Limerick role vital in Allardyce's rise to the top

Colm Kinsella

Reporter:

Colm Kinsella

Limerick role vital in Allardyce's rise to the top

IN his 17-year-old Toyota Carina, complete with caked on rust, Sam Alladyce cut a dash in Limerick, both on and off the soccer pitch.

Allardyce had been part-time coach at Bury before First Division Limerick came calling at the start of the 1991-1992 season.

Limerick were in the market for a player-manager and they took a punt on defender Allardyce, whose previous clubs included Bolton, Millwall and Preston North End.

Allardyce's assistant manager at Limerick was local man Billy Kinnane, the former Wembley Rovers, Janesboro and Shelbourne midfielder, who had managed the club's youths team before graduating to the senior side.

Billy Kinnane said: "Kenny Clements, who played with Man City, came in as Limerick manager, and I was promoted from the club's minor side to be his assistant in 1990.

"Kenny didn't fare too well that season and he left having done less than a season.

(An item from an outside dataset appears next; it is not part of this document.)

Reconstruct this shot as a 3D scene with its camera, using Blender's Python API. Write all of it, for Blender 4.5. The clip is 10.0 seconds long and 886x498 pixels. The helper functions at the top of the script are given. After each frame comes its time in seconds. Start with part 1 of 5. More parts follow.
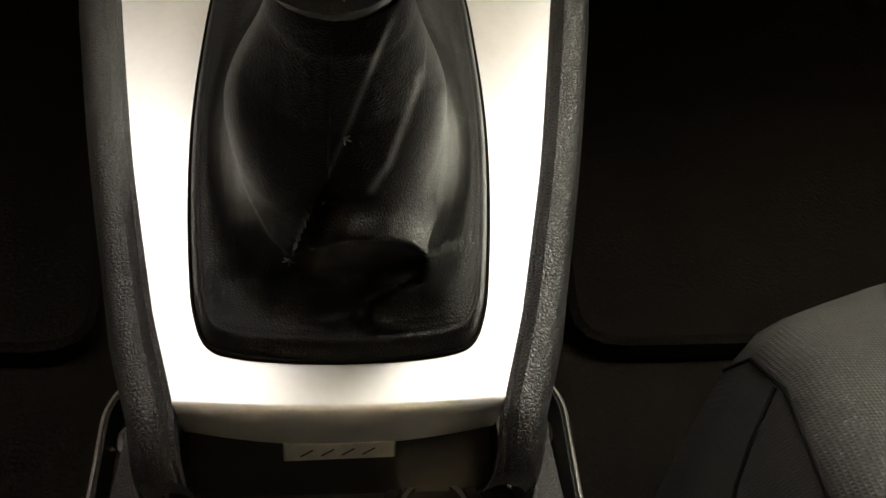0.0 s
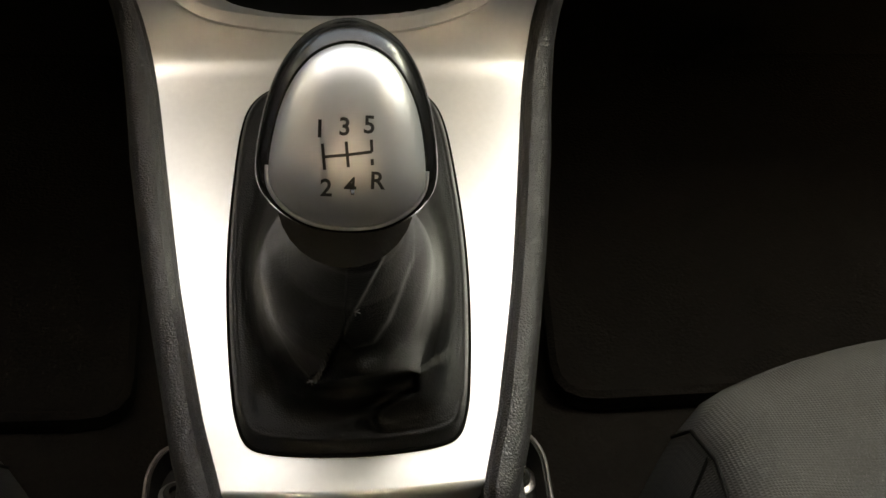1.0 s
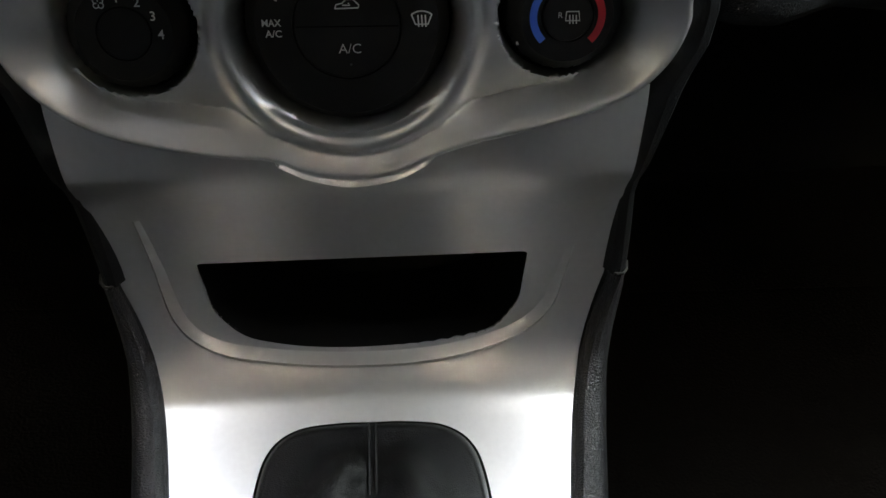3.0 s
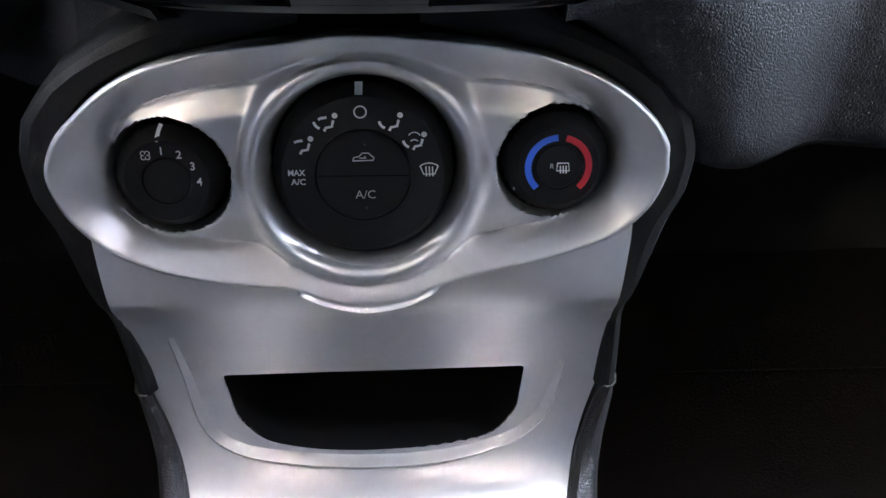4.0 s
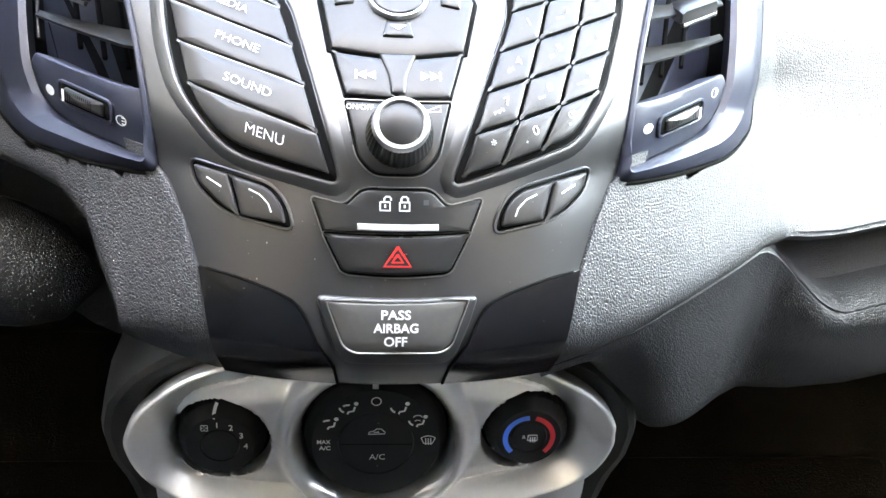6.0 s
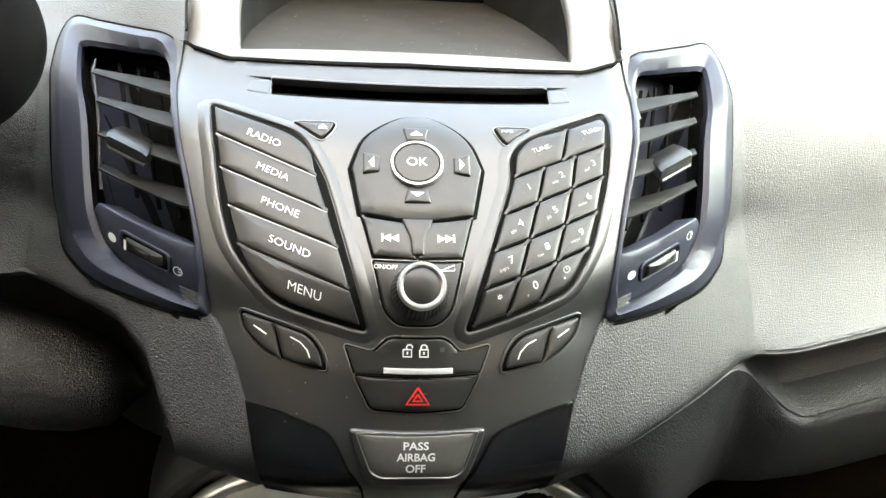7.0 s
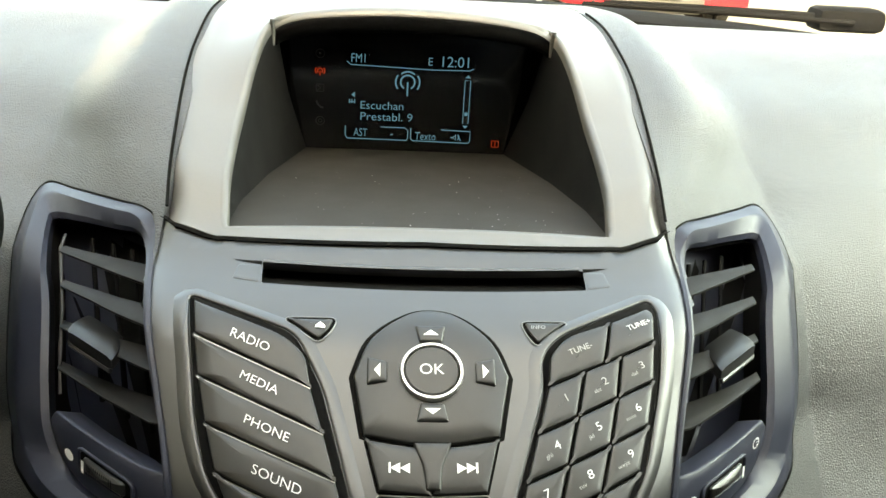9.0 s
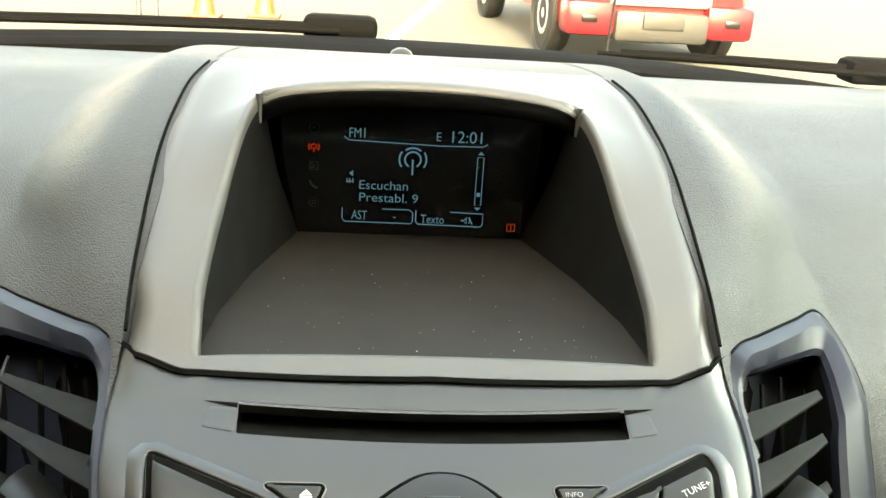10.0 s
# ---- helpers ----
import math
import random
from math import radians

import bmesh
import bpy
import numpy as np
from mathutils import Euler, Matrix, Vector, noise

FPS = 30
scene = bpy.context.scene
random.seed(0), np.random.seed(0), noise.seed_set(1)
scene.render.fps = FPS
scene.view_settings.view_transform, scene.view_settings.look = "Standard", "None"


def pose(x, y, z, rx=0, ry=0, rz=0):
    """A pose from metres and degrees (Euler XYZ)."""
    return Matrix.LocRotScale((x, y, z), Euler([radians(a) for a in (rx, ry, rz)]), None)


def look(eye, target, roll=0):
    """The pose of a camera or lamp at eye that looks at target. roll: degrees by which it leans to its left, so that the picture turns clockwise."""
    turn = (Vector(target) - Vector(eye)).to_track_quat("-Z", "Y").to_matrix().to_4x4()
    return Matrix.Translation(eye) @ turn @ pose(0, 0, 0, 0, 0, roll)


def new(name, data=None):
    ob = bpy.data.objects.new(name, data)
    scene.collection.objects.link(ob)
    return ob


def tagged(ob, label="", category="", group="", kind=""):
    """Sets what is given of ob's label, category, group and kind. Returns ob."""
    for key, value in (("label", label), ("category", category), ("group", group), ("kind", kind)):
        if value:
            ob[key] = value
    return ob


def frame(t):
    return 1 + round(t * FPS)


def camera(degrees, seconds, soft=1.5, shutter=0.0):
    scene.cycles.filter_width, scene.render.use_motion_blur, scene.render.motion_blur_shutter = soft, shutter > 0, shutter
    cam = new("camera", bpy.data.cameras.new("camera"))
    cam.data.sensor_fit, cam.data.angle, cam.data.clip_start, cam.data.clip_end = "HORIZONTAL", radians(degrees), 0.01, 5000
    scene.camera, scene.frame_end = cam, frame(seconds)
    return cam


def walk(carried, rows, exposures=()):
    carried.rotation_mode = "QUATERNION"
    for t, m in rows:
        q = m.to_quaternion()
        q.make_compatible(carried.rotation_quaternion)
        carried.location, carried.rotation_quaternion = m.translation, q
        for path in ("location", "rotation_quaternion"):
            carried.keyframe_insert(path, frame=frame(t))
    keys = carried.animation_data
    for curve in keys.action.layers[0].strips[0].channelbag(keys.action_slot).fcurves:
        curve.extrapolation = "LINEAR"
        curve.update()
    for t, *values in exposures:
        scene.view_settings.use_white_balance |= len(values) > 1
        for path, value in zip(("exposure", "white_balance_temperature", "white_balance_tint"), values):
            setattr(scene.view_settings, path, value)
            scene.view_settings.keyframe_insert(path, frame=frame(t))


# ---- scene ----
cam = camera(49.15, 10.0)
PATH = [
    (0.0, (-0.0011, -0.3543, 0.4575), (0.0530, 0.0263, 0.1379), 5.19),
    (0.5, (0.0003, -0.3609, 0.4894), (0.0547, 0.0270, 0.1786), 4.30),
    (1.0, (-0.0044, -0.3818, 0.5295), (0.0502, -0.0000, 0.2112), 3.90),
    (1.5, (-0.0080, -0.3928, 0.5642), (0.0526, -0.0091, 0.2494), 3.97),
    (2.0, (-0.0017, -0.3587, 0.5643), (0.0458, 0.0363, 0.2615), 2.46),
    (2.5, (0.0087, -0.3165, 0.5604), (0.0425, 0.0915, 0.2733), 1.76),
    (3.0, (0.0095, -0.3089, 0.5590), (0.0354, 0.1247, 0.3112), 0.23),
    (3.2, (0.0118, -0.3098, 0.5695), (0.0350, 0.1261, 0.3257), -0.16),
    (4.3, (0.0070, -0.3353, 0.6121), (0.0306, 0.1127, 0.3913), 0.86),
    (4.5, (0.0016, -0.3384, 0.6260), (0.0325, 0.1080, 0.4030), 1.60),
    (5.0, (-0.0084, -0.3487, 0.6613), (0.0337, 0.0973, 0.4392), 2.99),
    (5.5, (-0.0117, -0.3476, 0.6999), (0.0317, 0.0934, 0.4682), 3.22),
    (6.0, (-0.0141, -0.3498, 0.7492), (0.0325, 0.0873, 0.5109), 3.73),
    (6.2, (-0.0167, -0.3494, 0.7688), (0.0281, 0.0854, 0.5261), 3.62),
    (7.3, (-0.0319, -0.3839, 0.8169), (0.0231, 0.0615, 0.5965), 4.26),
    (7.5, (-0.0301, -0.3759, 0.8149), (0.0222, 0.0677, 0.5902), 3.73),
    (8.0, (-0.0222, -0.3467, 0.8015), (0.0302, 0.0966, 0.5763), 3.61),
    (8.5, (-0.0222, -0.3126, 0.7996), (0.0223, 0.1406, 0.5931), 3.24),
    (9.0, (-0.0260, -0.3019, 0.8213), (0.0177, 0.1644, 0.6462), 3.48),
    (9.5, (-0.0292, -0.2770, 0.8318), (0.0209, 0.1940, 0.6718), 3.78),
    (10.0, (-0.0256, -0.2284, 0.8329), (0.0172, 0.2425, 0.6703), 3.65),
]
EXPOSURES = [(0.0, 4.7, 12400, 4), (1.5, 4.6, 11200, 2), (2.3, 4.6, 10000, 0), (3.2, 4.6, 7600, 2), (4.3, 6.6, 6600, 12), (5.2, 6.4, 6500, 9), (6.2, 6.4, 8100, 3), (7.3, 5.25, 9700, -1), (8.5, 4.95, 9900, -4), (9.3, 4.4, 10200, -7), (10.0, 4.25, 10400, -7)]
walk(cam, [(t, look(eye, target, roll)) for t, eye, target, roll in PATH], EXPOSURES)

# ---------------------------------------------------------------- light
SUN_EL, SUN_AZ = 36.0, 180.0          # height above the horizon, bearing to the right of straight ahead
world = bpy.data.worlds.new("sky")
scene.world = world
world.use_nodes = True
wn = world.node_tree
sky = wn.nodes.new("ShaderNodeTexSky")
sky.sky_type, sky.sun_disc = "NISHITA", False
sky.sun_elevation, sky.sun_rotation = radians(SUN_EL), radians(SUN_AZ)
sky.air_density, sky.dust_density, sky.ozone_density = 0.7, 6.0, 0.6
wn.nodes["Background"].inputs["Strength"].default_value = 0.15
wn.links.new(sky.outputs["Color"], wn.nodes["Background"].inputs["Color"])
sun_data = bpy.data.lights.new("sun", "SUN")
sun_data.energy, sun_data.angle, sun_data.color = 0.5, radians(0.6), (1.0, 0.95, 0.87)
sun = new("sun", sun_data)
sun.matrix_world = look((0, 0, 6), (-6 * math.sin(radians(SUN_AZ)) / math.tan(radians(SUN_EL)),
                                    -6 * math.cos(radians(SUN_AZ)) / math.tan(radians(SUN_EL)), 0))

# daylight through the side windows
side_data = bpy.data.lights.new("side_window_light", "AREA")
side_data.shape, side_data.size, side_data.size_y = "RECTANGLE", 0.5, 0.20
side_data.energy, side_data.color = 0.50, (0.72, 0.87, 1.0)
side_light = new("side_window_light", side_data)
side_light.matrix_world = look((.68, .15, .94), (.25, .12, .70))
side_data = side_data.copy()
side_data.energy = 0.04
side_light = new("side_window_light", side_data)
side_light.matrix_world = look((-.68, .15, .94), (-.20, .0, .62))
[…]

I finished the year as caretaker manager.

"Then the following year Sam arrived. The PFA would send out a list of players who had been released or whatever in England and the list went to every League of Ireland club at the time.

"Myself, Noel Hanley, who was Secretary at the time, and the Chairman Fr Joe Young, we had a look at the list. We were looking for a player-manager, someone with stature.

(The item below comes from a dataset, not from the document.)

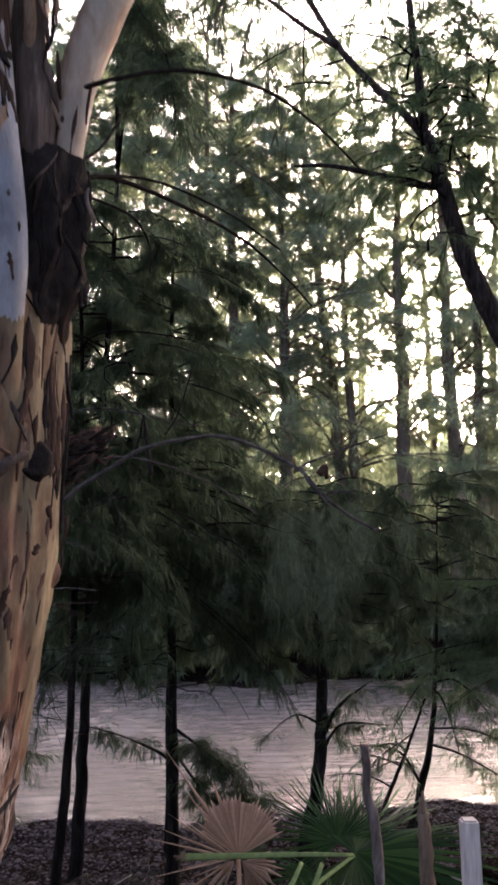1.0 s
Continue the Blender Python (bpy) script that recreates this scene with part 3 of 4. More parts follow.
# ---- big leaning tree beside the shore ----
def leaning_tree():
    rng = np.random.default_rng(50)
    base = np.array([4.98, 10.0, float(ground_z(4.98, 10.0))])
    ob = thing("leaning_tree", "large dark rough-barked tree forked low and leaning over the bank", "tree", at=base)

    def stem(name, points, r0, r1, sides=14, parent=ob):
        p = smooth_path(points, 6 * len(points)) - base
        v, f = tube(p, np.linspace(r0, r1, len(p)), sides, 0.07, rng)
        return link_mesh(name, v, f, LIGHTER_BARK, parent, True)

    root = np.array([(4.95, 10, -2.5), (4.935, 10, -2.1), (4.93, 10, -1.5), (4.9, 10, -0.95), (4.7, 10, -0.35), (4.52, 10, 0.2)])
    p = smooth_path(root, 20) - base
    v, f = tube(p, np.interp(np.linspace(0, 1, 20), [0, 0.15, 0.4, 0.62, 0.8, 1], [0.4, 0.31, 0.3, 0.27, 0.24, 0.2]), 16, 0.08, rng)
    # shade painted in: the low trunk takes the darker of the two tones
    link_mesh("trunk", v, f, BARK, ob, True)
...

“We kinda recognised Sam from his playing days with Sunderland, Coventry, etc, and we decided to go with him.

"At the end of the day it was like sticking a pin in a horse race. We said we would take a chance. The rest is history.

"The bar had been burned down in Rathbane. Finances were tight. We could not even afford to pay Sam's digs, so I took him in for the last six months.

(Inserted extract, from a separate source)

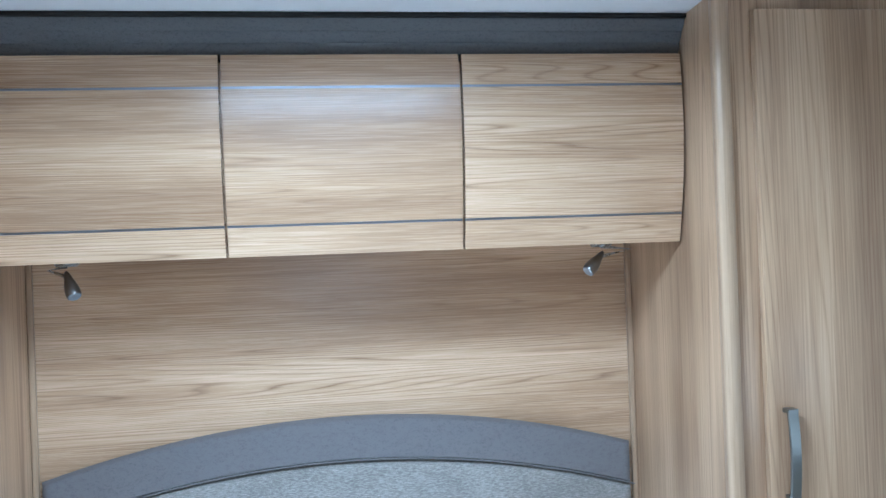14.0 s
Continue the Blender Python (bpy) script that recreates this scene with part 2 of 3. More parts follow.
def film_material(name, milk, gloss=1.1, relief=0.4, cap=1.0, veil=0.0):
    """Clear polythene: see-through, with a milky touch and sharp gloss on its folds."""
    m, nt, p = mat_new(name)
    n = nd(nt, "ShaderNodeTexNoise", Vector=coords(nt, (1, 1, 1)), Scale=16.0, Detail=5.0, Roughness=0.62)
    v = nd(nt, "ShaderNodeTexVoronoi", Vector=coords(nt, (1, 1, 1)), Scale=22.0)
    hh = nd(nt, "ShaderNodeMath", {"operation": "MULTIPLY_ADD"}, i0=v.outputs["Distance"], i1=0.5, i2=n.outputs["Fac"])
    b = nd(nt, "ShaderNodeBump", Strength=relief, Distance=0.008, Height=hh.outputs[0])
    tr = nd(nt, "ShaderNodeBsdfTransparent", Color=(0.985, 0.985, 0.99, 1))
    gl = nd(nt, "ShaderNodeBsdfGlossy", Color=(1, 1, 1, 1), Roughness=0.12, Normal=b.outputs[0])
    df = nd(nt, "ShaderNodeBsdfDiffuse", Color=(0.92, 0.92, 0.93, 1))
    tl = nd(nt, "ShaderNodeBsdfTranslucent", Color=(0.92, 0.92, 0.93, 1))
    dd = nd(nt, "ShaderNodeMixShader", Fac=0.2, i1=df.outputs[0], i2=tl.outputs[0])
    fz = nd(nt, "ShaderNodeFresnel", IOR=1.42, Normal=b.outputs[0])
    cloud = nd(nt, "ShaderNodeTexNoise", Vector=coords(nt, (11, 11, 1.6)), Scale=1.0, Detail=4.0, Roughness=0.6)
    mv = nd(nt, "ShaderNodeMapRange", i0=cloud.outputs["Fac"], i1=0.48, i2=0.75, i3=milk, i4=milk + veil)
    m1 = nd(nt, "ShaderNodeMixShader", Fac=mv.outputs[0], i1=tr.outputs[0], i2=dd.outputs[0])
    f2 = nd(nt, "ShaderNodeMath", {"operation": "MULTIPLY_ADD"}, i0=fz.outputs[0], i1=gloss, i2=0.02)
    f3 = nd(nt, "ShaderNodeMath", {"operation": "MINIMUM"}, i0=f2.outputs[0], i1=cap)
    m2 = nd(nt, "ShaderNodeMixShader", Fac=f3.outputs[0], i1=m1.outputs[0], i2=gl.outputs[0])
    nt.links.new(m2.outputs[0], nt.nodes["Material Output"].inputs[0])
    return m


film = film_material("clear_polythene", 0.03, 0.8, 0.45, cap=0.36)
# film with raised gloss for the added glint slivers
film_glint = film_material("glint_polythene", 0.10, 1.6, 0.6)
# gloss raised above the wrap's own, for the added corner glints
film_corner_glint = film_material("corner_glint_polythene", 0.03, 2.0, 0.30, cap=0.18)
film_edge = film_material("creased_polythene", 0.10, 0.3, cap=0.14)
film_drape = film_material("hanging_polythene", 0.10, 0.6, 0.3, cap=0.16, veil=0.22)
film_corner = film_material("gathered_polythene", 0.06, 0.9, 0.5, cap=0.34, veil=0.16)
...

"It was a culture shock for him to come from England to the First Division in Ireland. Crowds were small, pitches weren't great, but it didn't faze him at all.

"Sam said I am here and I am going to do a job, my first managerial job. He was just a thorough professional. He had done a few courses in man management psychology and I have to say he was brilliant at psychology.

"He was very good to the players. He earned IR£170 a week off the club at the time. He used to fly back to England on a Monday morning and back to Shannon on a Wednesday morning. I would collect him from the airport. The IR£170 would have been gone.

"He would always allow the players a pint or two. He said there is nothing wrong with a pint or two. I think he still has the same philosophy today.

"Sam played 23 matches that season with Limerick. He scored three goals, two headers and a volley from two yards!

"We played with a back three, three centre backs and he swpet in behind. He was good enough. He had it upstairs. He could read a game. He was 35 or 36 years of age then. The team needed guidance on the pitch.

"Some of the lads used to call him 'clean sheet' because every time he went into the dressing room it was all about a cleansheet, you don't concede. If you don't concede you can't lose. He was ahead of his time as a coach, I think.

"We had a couple of players at the time who were a bit 'iffy' in terms of their dedication. He just knew whether he should put his arm around them or give them a kick in the arse. It worked.

"They would have gone into battle with him that year. He was a warrior. They would have followed him anywhere in fairness.

"We drew our first match in Dublin against St James' Gate. We lost our second and then we went on a fairly good run. We won the league 9 or 10 points.

"Fr Joe wanted him to stay once we got promoted back to the Premier Division. He got an assistant-manager's job in Preston. He lived in Preston, so it was very hard to turn down.”

Billy Kinnane has kept contact with new England manager Sam Allardyce over the years, scouting for him when he was at Bolton.

"Ten years ago, I think England made a mistake not giving him the job. In the 10 years since he has probably improved as a manager, I think. It is the perfect time for him - 61 years of age - and I think the job will suit him

"It is massive news for him. This ia a job he always wanted. He is a super coach. He was doing stuff back then and it was like rocket science to us.

"He namechecked Limerick in his first press conference as England manager. Fair play to him. He mentioned he started with Limerick and smiled because he won a trophy with the club.”